• _YOUR TASK_:
Copy all lines in which the word "carried" can be found.

>> start DATA PROVIDED

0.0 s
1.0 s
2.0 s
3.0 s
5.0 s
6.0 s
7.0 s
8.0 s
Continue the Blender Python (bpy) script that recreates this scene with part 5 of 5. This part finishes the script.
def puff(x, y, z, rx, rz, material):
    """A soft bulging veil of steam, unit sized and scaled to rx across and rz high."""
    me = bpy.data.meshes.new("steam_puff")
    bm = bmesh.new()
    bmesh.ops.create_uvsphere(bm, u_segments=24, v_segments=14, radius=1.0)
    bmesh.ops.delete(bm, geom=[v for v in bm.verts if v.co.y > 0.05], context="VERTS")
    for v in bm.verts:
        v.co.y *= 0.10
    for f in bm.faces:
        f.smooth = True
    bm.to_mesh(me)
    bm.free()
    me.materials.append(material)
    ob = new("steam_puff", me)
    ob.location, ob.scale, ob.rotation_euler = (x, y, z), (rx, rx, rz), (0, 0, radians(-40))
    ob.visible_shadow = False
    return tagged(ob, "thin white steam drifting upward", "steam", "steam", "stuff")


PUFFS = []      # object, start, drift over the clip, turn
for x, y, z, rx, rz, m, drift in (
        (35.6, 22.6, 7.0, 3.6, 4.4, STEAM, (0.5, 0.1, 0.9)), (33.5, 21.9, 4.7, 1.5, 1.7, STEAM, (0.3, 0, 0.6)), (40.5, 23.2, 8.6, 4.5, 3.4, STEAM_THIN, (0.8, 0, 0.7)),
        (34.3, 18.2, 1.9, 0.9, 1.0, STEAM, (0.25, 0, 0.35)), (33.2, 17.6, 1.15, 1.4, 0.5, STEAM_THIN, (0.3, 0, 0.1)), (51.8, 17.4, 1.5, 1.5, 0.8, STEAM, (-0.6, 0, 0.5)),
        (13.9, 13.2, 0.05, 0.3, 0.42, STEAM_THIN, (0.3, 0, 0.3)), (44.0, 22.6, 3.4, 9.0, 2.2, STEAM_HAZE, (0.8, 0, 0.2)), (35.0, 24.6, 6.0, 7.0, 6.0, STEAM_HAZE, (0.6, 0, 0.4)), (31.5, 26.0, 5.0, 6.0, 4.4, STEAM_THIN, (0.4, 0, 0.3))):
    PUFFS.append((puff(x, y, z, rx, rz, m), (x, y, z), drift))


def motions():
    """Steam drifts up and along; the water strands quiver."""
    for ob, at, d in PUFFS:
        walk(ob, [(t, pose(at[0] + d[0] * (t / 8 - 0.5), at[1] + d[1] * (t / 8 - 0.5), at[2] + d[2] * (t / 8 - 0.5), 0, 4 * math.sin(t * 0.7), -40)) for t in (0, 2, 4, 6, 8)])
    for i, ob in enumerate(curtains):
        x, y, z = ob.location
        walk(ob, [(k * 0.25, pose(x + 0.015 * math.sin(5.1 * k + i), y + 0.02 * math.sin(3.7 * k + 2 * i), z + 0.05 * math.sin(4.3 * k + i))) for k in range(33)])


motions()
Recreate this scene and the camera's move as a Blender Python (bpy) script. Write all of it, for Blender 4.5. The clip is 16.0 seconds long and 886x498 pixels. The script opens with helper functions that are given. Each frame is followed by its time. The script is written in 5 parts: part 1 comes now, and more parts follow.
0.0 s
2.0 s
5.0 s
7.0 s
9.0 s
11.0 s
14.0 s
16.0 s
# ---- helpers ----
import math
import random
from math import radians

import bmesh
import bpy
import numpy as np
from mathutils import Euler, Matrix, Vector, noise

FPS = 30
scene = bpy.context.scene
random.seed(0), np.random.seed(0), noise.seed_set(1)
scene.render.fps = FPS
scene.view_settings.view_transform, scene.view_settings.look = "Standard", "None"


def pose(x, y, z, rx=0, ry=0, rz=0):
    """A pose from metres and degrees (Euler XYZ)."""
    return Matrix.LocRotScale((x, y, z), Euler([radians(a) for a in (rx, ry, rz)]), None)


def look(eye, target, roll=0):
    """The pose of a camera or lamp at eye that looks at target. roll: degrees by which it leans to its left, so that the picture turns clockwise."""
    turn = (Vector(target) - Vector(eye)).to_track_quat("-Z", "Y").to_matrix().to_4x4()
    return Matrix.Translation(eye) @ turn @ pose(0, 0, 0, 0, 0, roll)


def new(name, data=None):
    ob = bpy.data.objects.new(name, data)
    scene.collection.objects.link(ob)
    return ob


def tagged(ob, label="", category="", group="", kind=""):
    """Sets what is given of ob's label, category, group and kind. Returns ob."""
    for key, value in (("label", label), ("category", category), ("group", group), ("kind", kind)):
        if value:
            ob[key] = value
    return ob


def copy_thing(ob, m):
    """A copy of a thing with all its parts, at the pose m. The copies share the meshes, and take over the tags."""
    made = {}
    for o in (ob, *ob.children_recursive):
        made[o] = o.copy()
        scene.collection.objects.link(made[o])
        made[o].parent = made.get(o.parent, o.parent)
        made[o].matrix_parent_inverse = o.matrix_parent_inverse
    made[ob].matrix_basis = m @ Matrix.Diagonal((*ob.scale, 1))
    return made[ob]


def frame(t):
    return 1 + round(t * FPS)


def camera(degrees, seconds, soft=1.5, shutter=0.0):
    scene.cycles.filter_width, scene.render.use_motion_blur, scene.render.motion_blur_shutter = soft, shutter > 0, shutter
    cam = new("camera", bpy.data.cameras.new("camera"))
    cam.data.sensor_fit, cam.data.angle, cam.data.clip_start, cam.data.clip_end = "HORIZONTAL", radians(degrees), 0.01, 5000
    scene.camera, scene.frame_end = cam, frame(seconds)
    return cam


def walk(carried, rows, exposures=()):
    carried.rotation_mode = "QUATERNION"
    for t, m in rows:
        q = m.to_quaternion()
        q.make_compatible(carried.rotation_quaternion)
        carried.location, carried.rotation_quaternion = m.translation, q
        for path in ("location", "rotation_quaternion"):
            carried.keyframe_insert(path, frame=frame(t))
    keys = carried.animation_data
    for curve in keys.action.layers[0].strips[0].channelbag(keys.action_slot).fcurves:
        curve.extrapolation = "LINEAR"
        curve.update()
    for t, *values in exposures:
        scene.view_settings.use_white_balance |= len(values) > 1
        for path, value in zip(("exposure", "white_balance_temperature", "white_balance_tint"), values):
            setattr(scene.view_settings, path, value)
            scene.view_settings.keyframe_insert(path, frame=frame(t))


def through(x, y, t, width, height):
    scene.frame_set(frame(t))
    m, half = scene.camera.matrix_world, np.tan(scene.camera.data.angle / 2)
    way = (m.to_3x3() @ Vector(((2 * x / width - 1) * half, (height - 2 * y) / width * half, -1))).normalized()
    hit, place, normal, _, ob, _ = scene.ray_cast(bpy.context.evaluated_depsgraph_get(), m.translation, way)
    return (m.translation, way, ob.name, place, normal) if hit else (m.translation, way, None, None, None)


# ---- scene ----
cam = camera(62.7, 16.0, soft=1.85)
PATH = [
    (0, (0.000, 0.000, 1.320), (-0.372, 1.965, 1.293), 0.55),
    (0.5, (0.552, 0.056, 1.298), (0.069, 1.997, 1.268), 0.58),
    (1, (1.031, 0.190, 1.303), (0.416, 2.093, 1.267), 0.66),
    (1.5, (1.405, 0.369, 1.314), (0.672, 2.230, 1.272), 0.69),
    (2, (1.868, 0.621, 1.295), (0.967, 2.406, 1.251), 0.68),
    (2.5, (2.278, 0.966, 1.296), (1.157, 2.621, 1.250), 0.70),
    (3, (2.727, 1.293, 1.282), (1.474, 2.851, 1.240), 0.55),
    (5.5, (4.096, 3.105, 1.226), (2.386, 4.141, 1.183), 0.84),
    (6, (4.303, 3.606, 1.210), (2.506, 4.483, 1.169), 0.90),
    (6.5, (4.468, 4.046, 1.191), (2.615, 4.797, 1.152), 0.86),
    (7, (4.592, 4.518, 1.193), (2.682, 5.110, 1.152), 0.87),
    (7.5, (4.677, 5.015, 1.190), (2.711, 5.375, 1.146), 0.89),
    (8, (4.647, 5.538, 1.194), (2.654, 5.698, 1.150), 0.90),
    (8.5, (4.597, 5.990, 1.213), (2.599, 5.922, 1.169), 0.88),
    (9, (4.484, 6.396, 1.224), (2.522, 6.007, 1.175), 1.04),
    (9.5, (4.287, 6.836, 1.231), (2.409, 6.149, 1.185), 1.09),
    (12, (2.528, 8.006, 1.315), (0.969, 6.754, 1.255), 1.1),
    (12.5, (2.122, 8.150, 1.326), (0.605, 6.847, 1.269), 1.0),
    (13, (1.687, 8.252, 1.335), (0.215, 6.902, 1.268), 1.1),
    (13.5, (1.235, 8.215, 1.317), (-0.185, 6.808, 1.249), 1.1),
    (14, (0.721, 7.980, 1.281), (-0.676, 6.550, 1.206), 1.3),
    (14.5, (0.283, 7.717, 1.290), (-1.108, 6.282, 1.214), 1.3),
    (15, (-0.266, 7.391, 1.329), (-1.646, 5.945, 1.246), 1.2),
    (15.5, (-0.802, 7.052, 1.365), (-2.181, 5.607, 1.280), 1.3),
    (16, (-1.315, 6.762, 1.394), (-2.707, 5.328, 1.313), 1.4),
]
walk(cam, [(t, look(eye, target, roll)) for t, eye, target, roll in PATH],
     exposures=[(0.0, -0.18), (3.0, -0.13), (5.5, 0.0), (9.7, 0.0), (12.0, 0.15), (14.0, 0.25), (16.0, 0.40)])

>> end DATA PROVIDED

• _OUTPUT OF THE TASK_:
def walk(carried, rows, exposures=()):
    carried.rotation_mode = "QUATERNION"
        q.make_compatible(carried.rotation_quaternion)
        carried.location, carried.rotation_quaternion = m.translation, q
            carried.keyframe_insert(path, frame=frame(t))
    keys = carried.animation_data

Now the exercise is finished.